FILM 405: Experimntl/Avant-Garde Cinema

GERs: HAP  
4 Semester Hours

Prerequisite: Film 270. An historical/theoretical survey of the experimental avantgarde as an alternative to mainstream narrative, with an emphasis on its wide variety of forms. Weekly out-of-class screenings required.

FILM 406: African-Amer/American Cinema

GERs: HAP  HSC  
4 Semester Hours

Prerequisite: Film 270, 371-372. A seminar in film historiography for upper-level undergraduates that involves extensive reading and some primary research. Weekly out-of-class screenings required.

FILM 407: Content Creation

GERs: HAP  
4 Semester Hours

Students work with their peers and learn from established creative professionals to obtain critical perspectives on, and practical experience in, generating media content using technologies, techniques and models used by the media industries.

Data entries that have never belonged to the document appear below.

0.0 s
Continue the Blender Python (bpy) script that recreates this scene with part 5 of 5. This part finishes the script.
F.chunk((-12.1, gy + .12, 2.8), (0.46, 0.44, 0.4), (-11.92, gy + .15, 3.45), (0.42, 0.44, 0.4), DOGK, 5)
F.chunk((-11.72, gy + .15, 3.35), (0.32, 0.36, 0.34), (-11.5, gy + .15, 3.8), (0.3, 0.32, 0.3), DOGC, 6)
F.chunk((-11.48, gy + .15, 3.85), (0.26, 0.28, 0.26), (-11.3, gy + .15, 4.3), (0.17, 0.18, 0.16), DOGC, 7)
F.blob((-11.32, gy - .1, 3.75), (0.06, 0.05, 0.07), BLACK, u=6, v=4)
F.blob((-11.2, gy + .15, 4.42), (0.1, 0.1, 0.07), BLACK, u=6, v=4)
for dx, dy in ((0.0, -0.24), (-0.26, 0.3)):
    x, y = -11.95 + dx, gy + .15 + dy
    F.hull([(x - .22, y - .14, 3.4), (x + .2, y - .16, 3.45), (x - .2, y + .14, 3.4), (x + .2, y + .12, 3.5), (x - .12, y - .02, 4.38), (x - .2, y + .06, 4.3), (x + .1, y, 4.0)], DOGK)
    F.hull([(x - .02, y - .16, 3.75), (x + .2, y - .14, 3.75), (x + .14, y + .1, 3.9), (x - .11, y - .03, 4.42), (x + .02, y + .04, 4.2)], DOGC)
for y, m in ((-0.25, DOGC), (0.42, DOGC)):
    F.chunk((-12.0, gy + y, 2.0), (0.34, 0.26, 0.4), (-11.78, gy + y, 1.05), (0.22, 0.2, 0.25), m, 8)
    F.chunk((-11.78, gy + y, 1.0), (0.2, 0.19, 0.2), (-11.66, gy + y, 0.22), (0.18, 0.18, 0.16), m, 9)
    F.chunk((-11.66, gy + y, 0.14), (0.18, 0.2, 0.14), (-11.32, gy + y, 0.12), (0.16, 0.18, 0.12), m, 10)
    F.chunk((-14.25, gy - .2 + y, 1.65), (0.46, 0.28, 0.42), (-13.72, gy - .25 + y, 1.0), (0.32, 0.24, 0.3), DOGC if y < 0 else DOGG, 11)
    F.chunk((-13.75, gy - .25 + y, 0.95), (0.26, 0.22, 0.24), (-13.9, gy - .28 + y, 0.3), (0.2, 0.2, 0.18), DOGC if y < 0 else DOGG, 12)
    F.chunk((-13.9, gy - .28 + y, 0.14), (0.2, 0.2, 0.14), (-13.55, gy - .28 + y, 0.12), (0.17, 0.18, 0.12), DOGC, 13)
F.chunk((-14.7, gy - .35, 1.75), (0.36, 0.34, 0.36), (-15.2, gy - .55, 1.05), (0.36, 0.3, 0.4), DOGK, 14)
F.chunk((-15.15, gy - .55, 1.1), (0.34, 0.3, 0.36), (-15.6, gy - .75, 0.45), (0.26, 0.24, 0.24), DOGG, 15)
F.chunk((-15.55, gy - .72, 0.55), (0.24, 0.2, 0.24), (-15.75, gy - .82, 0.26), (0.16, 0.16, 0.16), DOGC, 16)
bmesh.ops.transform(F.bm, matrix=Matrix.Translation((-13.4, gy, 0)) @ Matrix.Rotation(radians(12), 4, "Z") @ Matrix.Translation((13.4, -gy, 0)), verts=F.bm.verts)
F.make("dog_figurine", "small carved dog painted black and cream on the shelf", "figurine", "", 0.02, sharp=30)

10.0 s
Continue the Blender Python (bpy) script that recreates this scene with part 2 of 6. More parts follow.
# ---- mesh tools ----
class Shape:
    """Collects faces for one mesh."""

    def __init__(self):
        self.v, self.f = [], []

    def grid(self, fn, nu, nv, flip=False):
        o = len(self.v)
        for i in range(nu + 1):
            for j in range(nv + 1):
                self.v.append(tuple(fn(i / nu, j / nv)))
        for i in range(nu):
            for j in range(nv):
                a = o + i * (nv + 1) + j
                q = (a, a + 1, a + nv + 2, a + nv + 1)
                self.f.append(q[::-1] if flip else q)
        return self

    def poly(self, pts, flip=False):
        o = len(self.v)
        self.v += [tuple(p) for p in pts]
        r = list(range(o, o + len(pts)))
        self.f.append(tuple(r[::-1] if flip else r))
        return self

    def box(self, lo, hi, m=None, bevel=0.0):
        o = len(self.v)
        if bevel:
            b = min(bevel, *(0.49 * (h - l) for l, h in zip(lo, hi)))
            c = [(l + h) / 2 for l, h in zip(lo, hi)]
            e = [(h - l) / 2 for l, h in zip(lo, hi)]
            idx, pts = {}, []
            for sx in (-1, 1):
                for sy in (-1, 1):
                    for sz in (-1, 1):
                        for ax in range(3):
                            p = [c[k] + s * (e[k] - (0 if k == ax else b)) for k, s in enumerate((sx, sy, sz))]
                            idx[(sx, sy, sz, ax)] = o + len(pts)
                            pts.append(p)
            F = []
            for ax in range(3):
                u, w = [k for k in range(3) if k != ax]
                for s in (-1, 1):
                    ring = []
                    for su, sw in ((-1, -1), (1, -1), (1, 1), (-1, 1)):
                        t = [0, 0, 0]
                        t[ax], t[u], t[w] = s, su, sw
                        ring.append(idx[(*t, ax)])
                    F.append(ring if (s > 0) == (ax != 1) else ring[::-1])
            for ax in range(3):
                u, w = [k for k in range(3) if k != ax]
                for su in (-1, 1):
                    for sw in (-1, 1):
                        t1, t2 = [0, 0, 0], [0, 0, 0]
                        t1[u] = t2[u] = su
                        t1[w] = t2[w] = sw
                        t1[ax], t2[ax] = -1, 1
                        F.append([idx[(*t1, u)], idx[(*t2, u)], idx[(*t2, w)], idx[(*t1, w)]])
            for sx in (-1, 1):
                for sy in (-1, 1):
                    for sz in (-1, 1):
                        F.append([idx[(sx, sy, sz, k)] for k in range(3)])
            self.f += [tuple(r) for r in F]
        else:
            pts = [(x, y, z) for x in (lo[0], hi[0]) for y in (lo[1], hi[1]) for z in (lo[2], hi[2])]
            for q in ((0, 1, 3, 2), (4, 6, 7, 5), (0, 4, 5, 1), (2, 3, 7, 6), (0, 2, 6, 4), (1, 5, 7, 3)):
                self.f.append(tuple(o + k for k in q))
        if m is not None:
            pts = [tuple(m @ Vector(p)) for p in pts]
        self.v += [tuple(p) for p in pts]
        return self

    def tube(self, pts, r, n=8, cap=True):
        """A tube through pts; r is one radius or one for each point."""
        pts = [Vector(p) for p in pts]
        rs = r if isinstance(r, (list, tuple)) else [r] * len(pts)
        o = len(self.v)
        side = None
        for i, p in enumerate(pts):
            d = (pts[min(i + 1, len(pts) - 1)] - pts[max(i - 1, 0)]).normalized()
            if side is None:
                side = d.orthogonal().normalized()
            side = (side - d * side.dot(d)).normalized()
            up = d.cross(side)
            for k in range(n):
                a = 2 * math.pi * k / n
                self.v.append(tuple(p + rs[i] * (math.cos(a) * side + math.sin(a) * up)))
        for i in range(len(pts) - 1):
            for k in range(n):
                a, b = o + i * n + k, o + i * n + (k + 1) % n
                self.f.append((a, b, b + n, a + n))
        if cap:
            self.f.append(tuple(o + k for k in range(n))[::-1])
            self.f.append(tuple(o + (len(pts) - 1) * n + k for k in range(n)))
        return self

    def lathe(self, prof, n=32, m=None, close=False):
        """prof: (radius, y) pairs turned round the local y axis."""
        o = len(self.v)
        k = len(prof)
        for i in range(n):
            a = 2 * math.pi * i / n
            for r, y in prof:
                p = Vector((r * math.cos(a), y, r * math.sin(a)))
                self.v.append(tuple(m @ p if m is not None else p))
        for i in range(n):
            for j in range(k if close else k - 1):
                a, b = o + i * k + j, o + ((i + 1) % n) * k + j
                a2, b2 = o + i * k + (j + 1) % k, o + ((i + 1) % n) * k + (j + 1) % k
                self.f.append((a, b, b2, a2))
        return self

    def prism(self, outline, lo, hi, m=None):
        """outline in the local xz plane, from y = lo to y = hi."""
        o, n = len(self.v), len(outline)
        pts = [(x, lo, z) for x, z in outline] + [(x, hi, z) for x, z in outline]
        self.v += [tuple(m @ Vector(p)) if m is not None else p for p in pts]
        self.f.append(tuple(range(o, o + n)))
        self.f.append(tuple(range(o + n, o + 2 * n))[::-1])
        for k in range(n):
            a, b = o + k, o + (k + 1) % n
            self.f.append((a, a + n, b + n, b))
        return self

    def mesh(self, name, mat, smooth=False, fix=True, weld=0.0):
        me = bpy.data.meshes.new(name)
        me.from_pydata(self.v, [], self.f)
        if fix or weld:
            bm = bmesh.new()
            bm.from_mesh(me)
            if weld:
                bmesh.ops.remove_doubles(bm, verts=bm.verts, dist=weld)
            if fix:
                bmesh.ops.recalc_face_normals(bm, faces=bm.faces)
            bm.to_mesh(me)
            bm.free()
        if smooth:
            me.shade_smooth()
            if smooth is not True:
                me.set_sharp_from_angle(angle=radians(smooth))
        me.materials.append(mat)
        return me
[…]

FILM 411: Spec Project In Film Studies

4 Semester Hours

FILM 495R: Honors Thesis

GERs: HAPW  HSCW  
4 Semester Hours

Prerequisite: Admission to the Honors Program and approval of adviser. Open to students writing honors theses. This course fulfills the postfreshman year writing requirement.

FILM 499R: Directed Research

GERs: HAP  
4 Semester Hours
Department Consent Required to enroll in this course.

A supervised project in an area of study to be determined by the instructor and student in the semester preceding the independent study. Requires faculty approval prior to registration. Only four credit hours can be applied toward fulfillment of the requirement of the major.